Produce an exact copy of all the data below, dropping every image.

### [Given information]
_ _ _ _ _

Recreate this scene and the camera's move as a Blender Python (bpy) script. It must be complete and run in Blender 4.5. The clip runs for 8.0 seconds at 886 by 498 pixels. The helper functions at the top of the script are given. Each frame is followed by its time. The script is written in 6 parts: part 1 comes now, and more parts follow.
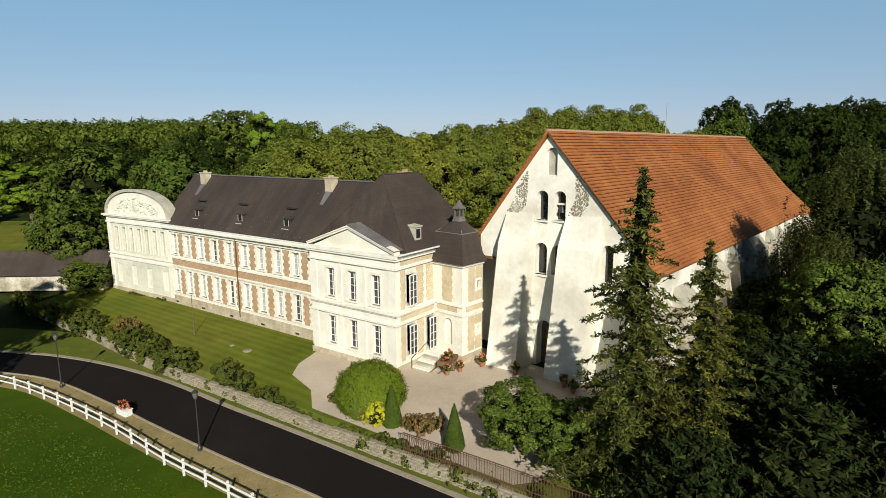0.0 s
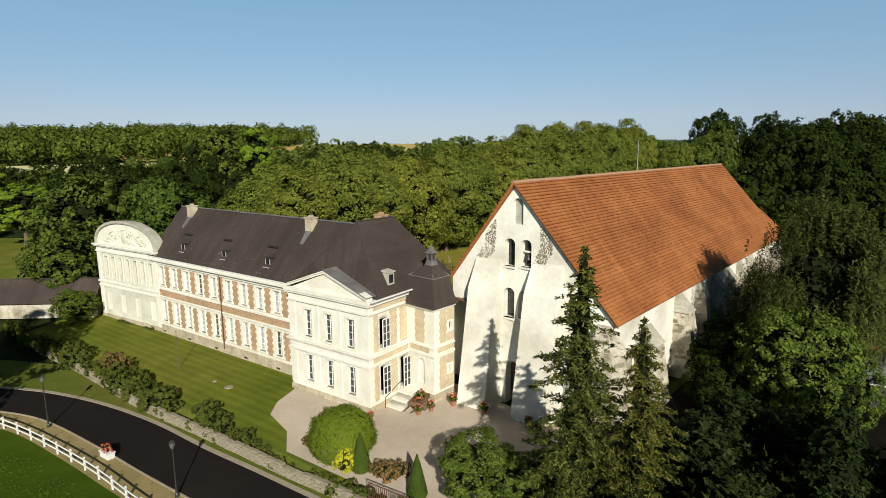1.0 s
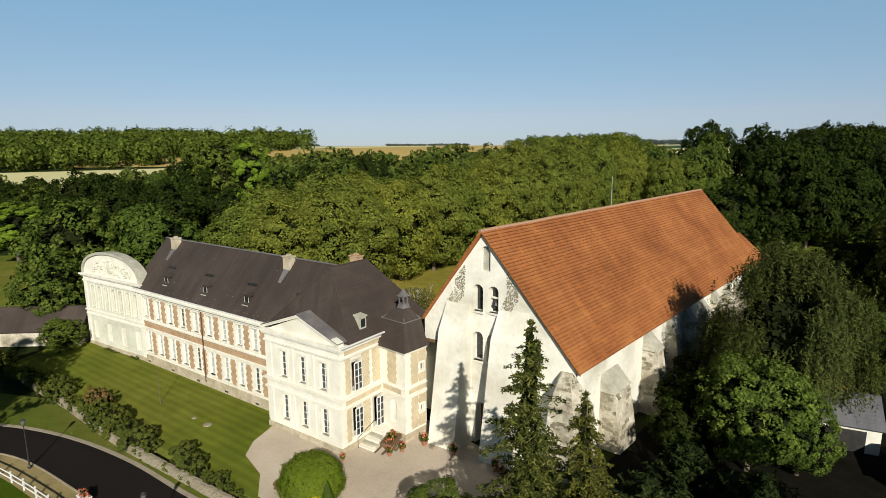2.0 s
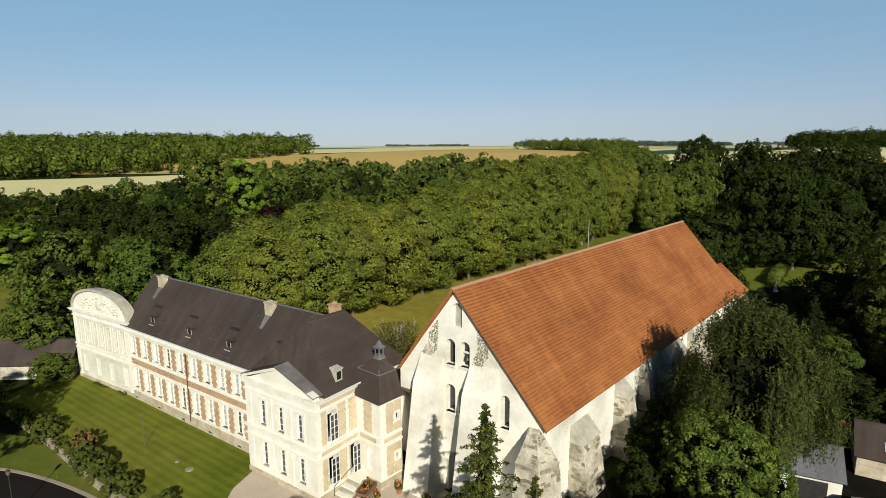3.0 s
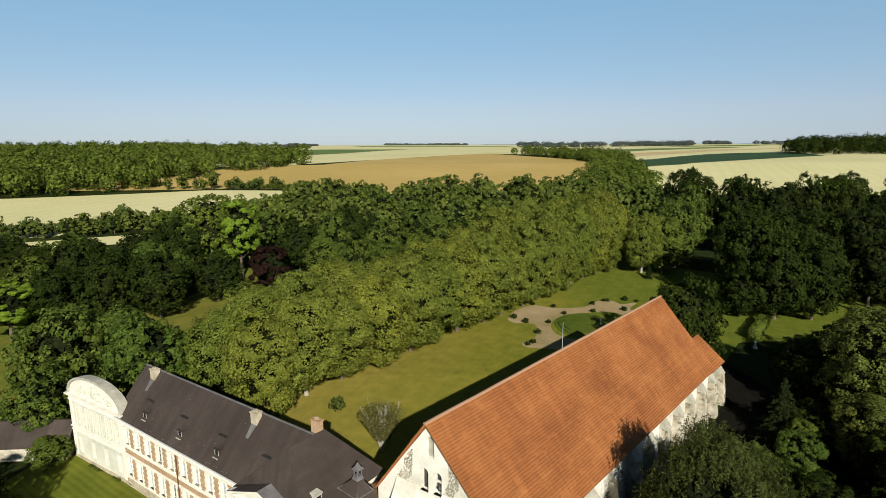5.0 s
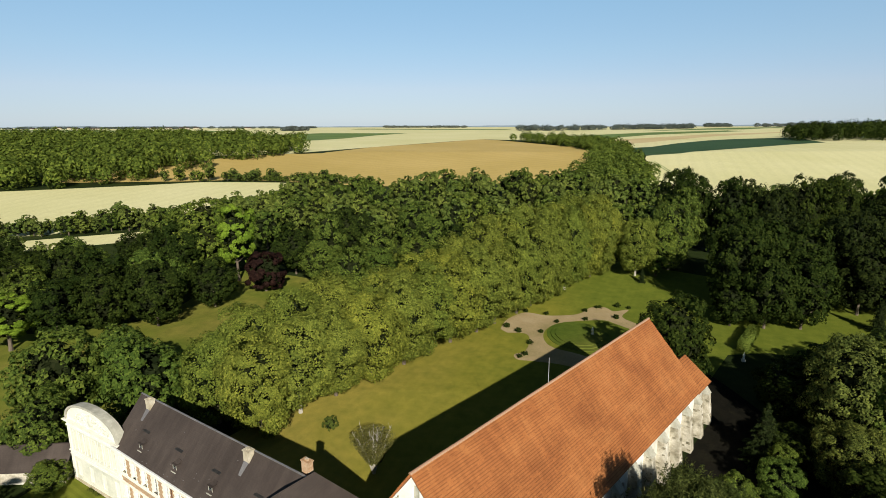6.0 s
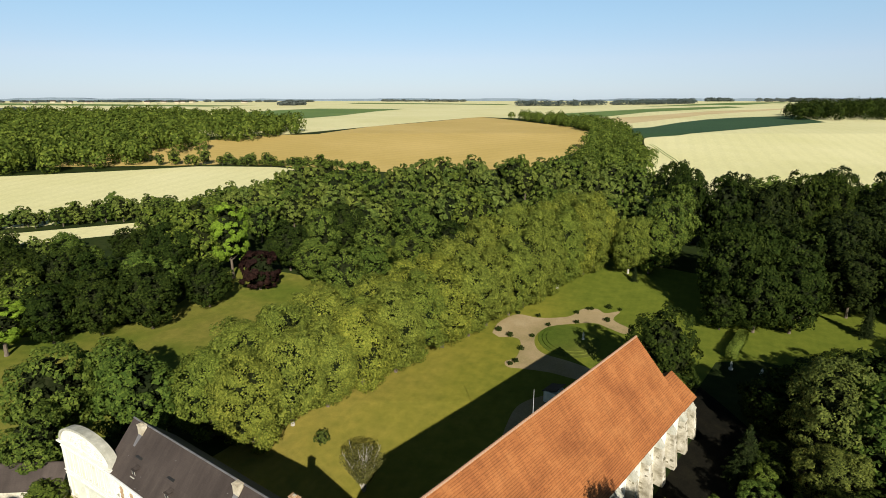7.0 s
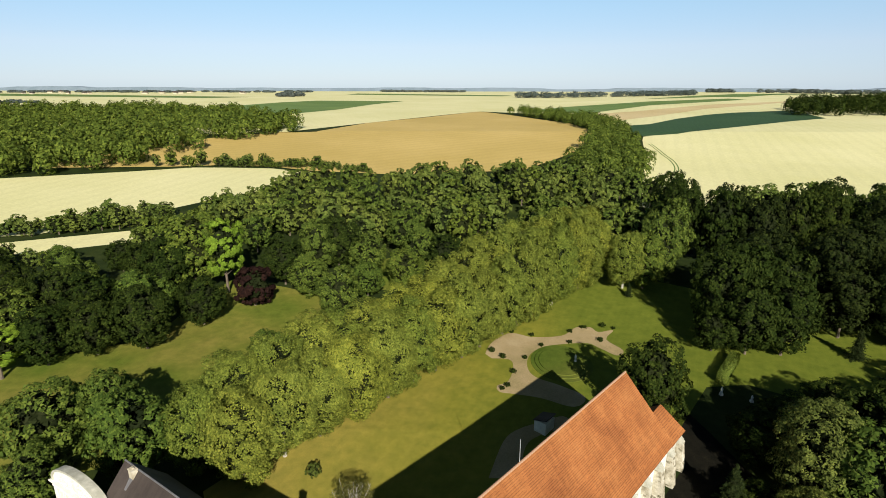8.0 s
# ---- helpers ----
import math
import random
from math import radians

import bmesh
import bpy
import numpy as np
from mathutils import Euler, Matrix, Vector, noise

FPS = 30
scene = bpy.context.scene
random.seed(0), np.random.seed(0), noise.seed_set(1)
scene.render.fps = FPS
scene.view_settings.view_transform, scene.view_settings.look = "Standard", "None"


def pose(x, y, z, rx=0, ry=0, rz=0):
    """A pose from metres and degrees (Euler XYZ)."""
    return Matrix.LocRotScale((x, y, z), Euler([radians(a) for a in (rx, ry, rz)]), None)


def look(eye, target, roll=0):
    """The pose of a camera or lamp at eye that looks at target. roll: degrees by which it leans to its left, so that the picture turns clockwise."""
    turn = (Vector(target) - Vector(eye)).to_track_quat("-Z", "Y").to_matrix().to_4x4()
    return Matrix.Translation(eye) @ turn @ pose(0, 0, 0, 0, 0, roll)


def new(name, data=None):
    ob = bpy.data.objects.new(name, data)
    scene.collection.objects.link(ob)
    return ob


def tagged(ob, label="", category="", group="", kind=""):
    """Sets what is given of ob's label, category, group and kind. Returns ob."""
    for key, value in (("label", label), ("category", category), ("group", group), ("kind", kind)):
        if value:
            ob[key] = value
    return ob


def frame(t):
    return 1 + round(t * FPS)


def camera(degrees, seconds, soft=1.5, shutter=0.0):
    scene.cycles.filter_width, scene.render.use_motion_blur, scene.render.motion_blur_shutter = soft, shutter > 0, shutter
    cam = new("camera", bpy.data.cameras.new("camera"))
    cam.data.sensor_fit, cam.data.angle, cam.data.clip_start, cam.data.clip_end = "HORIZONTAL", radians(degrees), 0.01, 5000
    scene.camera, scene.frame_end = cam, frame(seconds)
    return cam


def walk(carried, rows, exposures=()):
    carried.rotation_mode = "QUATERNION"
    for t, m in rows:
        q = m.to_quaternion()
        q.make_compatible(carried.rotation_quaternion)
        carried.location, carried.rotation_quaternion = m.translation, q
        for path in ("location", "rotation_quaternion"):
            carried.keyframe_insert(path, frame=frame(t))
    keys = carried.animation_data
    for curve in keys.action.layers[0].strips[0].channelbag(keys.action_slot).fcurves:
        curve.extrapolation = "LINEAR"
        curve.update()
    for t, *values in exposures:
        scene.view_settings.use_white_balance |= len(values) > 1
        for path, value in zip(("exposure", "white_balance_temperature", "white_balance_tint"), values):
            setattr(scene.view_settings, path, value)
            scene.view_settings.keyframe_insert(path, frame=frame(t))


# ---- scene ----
cam = camera(75.9, 8.0, 0.5)
PATH = [
    (0, (0.494, -1.245, 17.996), (0.474, 0.723, 17.641), -0.2),
    (0.5, (1.671, -1.748, 19.849), (1.653, 0.22, 19.495), -0.2),
    (1, (2.69, -2.414, 21.888), (2.674, -0.446, 21.531), -0.2),
    (1.5, (3.889, -2.664, 23.776), (3.872, -0.696, 23.416), -0.3),
    (3, (7.46, -3.301, 30.698), (7.441, -1.334, 30.334), -0.2),
    (3.5, (8.255, -3.355, 33.488), (8.237, -1.389, 33.121), -0.2),
    (4, (9.007, -3.495, 36.629), (8.989, -1.529, 36.261), -0.2),
    (4.5, (9.402, -3.618, 39.824), (9.384, -1.653, 39.452), -0.2),
    (5, (9.788, -3.593, 43.159), (9.77, -1.63, 42.779), -0.2),
    (6.5, (11.844, -2.551, 53.178), (11.83, -0.613, 52.684), -0.1),
    (7, (12.538, -1.654, 56.73), (12.526, 0.273, 56.193), -0.0),
    (7.5, (13.131, -0.72, 60.19), (13.12, 1.202, 59.637), 0.1),
    (8, (13.993, 0.248, 63.927), (13.982, 2.164, 63.353), 0.1),
]
EXPOSURES = [(0.0, 0.19), (3.5, 0.15), (5.0, 0.28), (6.5, 0.49), (8.0, 0.64)]
walk(cam, [(t, look(eye, target, roll)) for t, eye, target, roll in PATH], EXPOSURES)

# ---- sky and sun ----
SUN_ELEV, SUN_AZ = 28.0, 169.0          # degrees; azimuth clockwise from +y
world = bpy.data.worlds.new("sky_world")
scene.world = world
world.use_nodes = True
wn = world.node_tree
wn.nodes.clear()
sky = wn.nodes.new("ShaderNodeTexSky")
sky.sky_type = "NISHITA"
sky.sun_disc = False
sky.sun_elevation, sky.sun_rotation = radians(SUN_ELEV), radians(SUN_AZ)
sky.altitude, sky.air_density, sky.dust_density, sky.ozone_density = 100, 0.85, 0.0, 1.5
bg = wn.nodes.new("ShaderNodeBackground")
bg.inputs["Strength"].default_value = 0.0713
wo = wn.nodes.new("ShaderNodeOutputWorld")
tint = wn.nodes.new("ShaderNodeMix")
tint.data_type, tint.blend_type = "RGBA", "MULTIPLY"
tint.inputs[0].default_value, tint.inputs[7].default_value = 1.0, (0.842, 0.968, 1.07, 1)
haze = wn.nodes.new("ShaderNodeMix")
haze.data_type, haze.inputs[0].default_value, haze.inputs[7].default_value = "RGBA", 0.48, (6.4, 7.6, 9.2, 1)
wn.links.new(sky.outputs[0], haze.inputs[6])
wn.links.new(haze.outputs[2], tint.inputs[6])
# the clear sky deepens towards the zenith
height = wn.nodes.new("ShaderNodeSeparateXYZ")
wn.links.new(wn.nodes.new("ShaderNodeTexCoord").outputs["Generated"], height.inputs[0])
deepen = wn.nodes.new("ShaderNodeValToRGB")
SKY = ((0.0, (0.76, 0.76, 0.84)), (0.05, (0.93, 0.84, 0.85)), (0.11, (0.88, 0.9, 0.88)), (0.22, (0.78, 0.94, 0.93)), (0.6, (0.11, 0.13, 0.16)))
while len(deepen.color_ramp.elements) < len(SKY):
    deepen.color_ramp.elements.new(0.5)
for stop, (at, shade) in zip(deepen.color_ramp.elements, SKY):
    stop.position, stop.color = at, (*shade, 1)
wn.links.new(height.outputs[2], deepen.inputs[0])
depth = wn.nodes.new("ShaderNodeMix")
depth.data_type, depth.blend_type = "RGBA", "MULTIPLY"
depth.inputs[0].default_value = 1.0
wn.links.new(tint.outputs[2], depth.inputs[6])
wn.links.new(deepen.outputs[0], depth.inputs[7])
wn.links.new(depth.outputs[2], bg.inputs[0])
wn.links.new(bg.outputs[0], wo.inputs[0])
sun_data = bpy.data.lights.new("sun", "SUN")
sun_data.energy, sun_data.angle, sun_data.color = 5.0, radians(0.5), (1.0, 0.95, 0.84)
sun = new("sun", sun_data)
_e, _a = radians(SUN_ELEV), radians(SUN_AZ)
SUN_DIR = Vector((math.sin(_a) * math.cos(_e), math.cos(_a) * math.cos(_e), math.sin(_e)))
sun.matrix_world = look(SUN_DIR * 200, (0, 0, 0))


# ---- materials ----
def nodes_of(name):
    m = bpy.data.materials.new(name)
    m.use_nodes = True
    t = m.node_tree
    t.nodes.clear()
    return m, t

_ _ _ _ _

### [Written solution]
Recreate this scene and the camera's move as a Blender Python (bpy) script. It must be complete and run in Blender 4.5. The clip runs for 8.0 seconds at 886 by 498 pixels. The helper functions at the top of the script are given. Each frame is followed by its time. The script is written in 6 parts: part 1 comes now, and more parts follow.
0.0 s
1.0 s
2.0 s
3.0 s
5.0 s
6.0 s
7.0 s
8.0 s
# ---- helpers ----
import math
import random
from math import radians

import bmesh
import bpy
import numpy as np
from mathutils import Euler, Matrix, Vector, noise

FPS = 30
scene = bpy.context.scene
random.seed(0), np.random.seed(0), noise.seed_set(1)
scene.render.fps = FPS
scene.view_settings.view_transform, scene.view_settings.look = "Standard", "None"


def pose(x, y, z, rx=0, ry=0, rz=0):
    """A pose from metres and degrees (Euler XYZ)."""
    return Matrix.LocRotScale((x, y, z), Euler([radians(a) for a in (rx, ry, rz)]), None)


def look(eye, target, roll=0):
    """The pose of a camera or lamp at eye that looks at target. roll: degrees by which it leans to its left, so that the picture turns clockwise."""
    turn = (Vector(target) - Vector(eye)).to_track_quat("-Z", "Y").to_matrix().to_4x4()
    return Matrix.Translation(eye) @ turn @ pose(0, 0, 0, 0, 0, roll)


def new(name, data=None):
    ob = bpy.data.objects.new(name, data)
    scene.collection.objects.link(ob)
    return ob


def tagged(ob, label="", category="", group="", kind=""):
    """Sets what is given of ob's label, category, group and kind. Returns ob."""
    for key, value in (("label", label), ("category", category), ("group", group), ("kind", kind)):
        if value:
            ob[key] = value
    return ob


def frame(t):
    return 1 + round(t * FPS)


def camera(degrees, seconds, soft=1.5, shutter=0.0):
    scene.cycles.filter_width, scene.render.use_motion_blur, scene.render.motion_blur_shutter = soft, shutter > 0, shutter
    cam = new("camera", bpy.data.cameras.new("camera"))
    cam.data.sensor_fit, cam.data.angle, cam.data.clip_start, cam.data.clip_end = "HORIZONTAL", radians(degrees), 0.01, 5000
    scene.camera, scene.frame_end = cam, frame(seconds)
    return cam


def walk(carried, rows, exposures=()):
    carried.rotation_mode = "QUATERNION"
    for t, m in rows:
        q = m.to_quaternion()
        q.make_compatible(carried.rotation_quaternion)
        carried.location, carried.rotation_quaternion = m.translation, q
        for path in ("location", "rotation_quaternion"):
            carried.keyframe_insert(path, frame=frame(t))
    keys = carried.animation_data
    for curve in keys.action.layers[0].strips[0].channelbag(keys.action_slot).fcurves:
        curve.extrapolation = "LINEAR"
        curve.update()
    for t, *values in exposures:
        scene.view_settings.use_white_balance |= len(values) > 1
        for path, value in zip(("exposure", "white_balance_temperature", "white_balance_tint"), values):
            setattr(scene.view_settings, path, value)
            scene.view_settings.keyframe_insert(path, frame=frame(t))


# ---- scene ----
cam = camera(75.9, 8.0, 0.5)
PATH = [
    (0, (0.494, -1.245, 17.996), (0.474, 0.723, 17.641), -0.2),
    (0.5, (1.671, -1.748, 19.849), (1.653, 0.22, 19.495), -0.2),
    (1, (2.69, -2.414, 21.888), (2.674, -0.446, 21.531), -0.2),
    (1.5, (3.889, -2.664, 23.776), (3.872, -0.696, 23.416), -0.3),
    (3, (7.46, -3.301, 30.698), (7.441, -1.334, 30.334), -0.2),
    (3.5, (8.255, -3.355, 33.488), (8.237, -1.389, 33.121), -0.2),
    (4, (9.007, -3.495, 36.629), (8.989, -1.529, 36.261), -0.2),
    (4.5, (9.402, -3.618, 39.824), (9.384, -1.653, 39.452), -0.2),
    (5, (9.788, -3.593, 43.159), (9.77, -1.63, 42.779), -0.2),
    (6.5, (11.844, -2.551, 53.178), (11.83, -0.613, 52.684), -0.1),
    (7, (12.538, -1.654, 56.73), (12.526, 0.273, 56.193), -0.0),
    (7.5, (13.131, -0.72, 60.19), (13.12, 1.202, 59.637), 0.1),
    (8, (13.993, 0.248, 63.927), (13.982, 2.164, 63.353), 0.1),
]
EXPOSURES = [(0.0, 0.19), (3.5, 0.15), (5.0, 0.28), (6.5, 0.49), (8.0, 0.64)]
walk(cam, [(t, look(eye, target, roll)) for t, eye, target, roll in PATH], EXPOSURES)

# ---- sky and sun ----
SUN_ELEV, SUN_AZ = 28.0, 169.0          # degrees; azimuth clockwise from +y
world = bpy.data.worlds.new("sky_world")
scene.world = world
world.use_nodes = True
wn = world.node_tree
wn.nodes.clear()
sky = wn.nodes.new("ShaderNodeTexSky")
sky.sky_type = "NISHITA"
sky.sun_disc = False
sky.sun_elevation, sky.sun_rotation = radians(SUN_ELEV), radians(SUN_AZ)
sky.altitude, sky.air_density, sky.dust_density, sky.ozone_density = 100, 0.85, 0.0, 1.5
bg = wn.nodes.new("ShaderNodeBackground")
bg.inputs["Strength"].default_value = 0.0713
wo = wn.nodes.new("ShaderNodeOutputWorld")
tint = wn.nodes.new("ShaderNodeMix")
tint.data_type, tint.blend_type = "RGBA", "MULTIPLY"
tint.inputs[0].default_value, tint.inputs[7].default_value = 1.0, (0.842, 0.968, 1.07, 1)
haze = wn.nodes.new("ShaderNodeMix")
haze.data_type, haze.inputs[0].default_value, haze.inputs[7].default_value = "RGBA", 0.48, (6.4, 7.6, 9.2, 1)
wn.links.new(sky.outputs[0], haze.inputs[6])
wn.links.new(haze.outputs[2], tint.inputs[6])
# the clear sky deepens towards the zenith
height = wn.nodes.new("ShaderNodeSeparateXYZ")
wn.links.new(wn.nodes.new("ShaderNodeTexCoord").outputs["Generated"], height.inputs[0])
deepen = wn.nodes.new("ShaderNodeValToRGB")
SKY = ((0.0, (0.76, 0.76, 0.84)), (0.05, (0.93, 0.84, 0.85)), (0.11, (0.88, 0.9, 0.88)), (0.22, (0.78, 0.94, 0.93)), (0.6, (0.11, 0.13, 0.16)))
while len(deepen.color_ramp.elements) < len(SKY):
    deepen.color_ramp.elements.new(0.5)
for stop, (at, shade) in zip(deepen.color_ramp.elements, SKY):
    stop.position, stop.color = at, (*shade, 1)
wn.links.new(height.outputs[2], deepen.inputs[0])
depth = wn.nodes.new("ShaderNodeMix")
depth.data_type, depth.blend_type = "RGBA", "MULTIPLY"
depth.inputs[0].default_value = 1.0
wn.links.new(tint.outputs[2], depth.inputs[6])
wn.links.new(deepen.outputs[0], depth.inputs[7])
wn.links.new(depth.outputs[2], bg.inputs[0])
wn.links.new(bg.outputs[0], wo.inputs[0])
sun_data = bpy.data.lights.new("sun", "SUN")
sun_data.energy, sun_data.angle, sun_data.color = 5.0, radians(0.5), (1.0, 0.95, 0.84)
sun = new("sun", sun_data)
_e, _a = radians(SUN_ELEV), radians(SUN_AZ)
SUN_DIR = Vector((math.sin(_a) * math.cos(_e), math.cos(_a) * math.cos(_e), math.sin(_e)))
sun.matrix_world = look(SUN_DIR * 200, (0, 0, 0))


# ---- materials ----
def nodes_of(name):
    m = bpy.data.materials.new(name)
    m.use_nodes = True
    t = m.node_tree
    t.nodes.clear()
    return m, t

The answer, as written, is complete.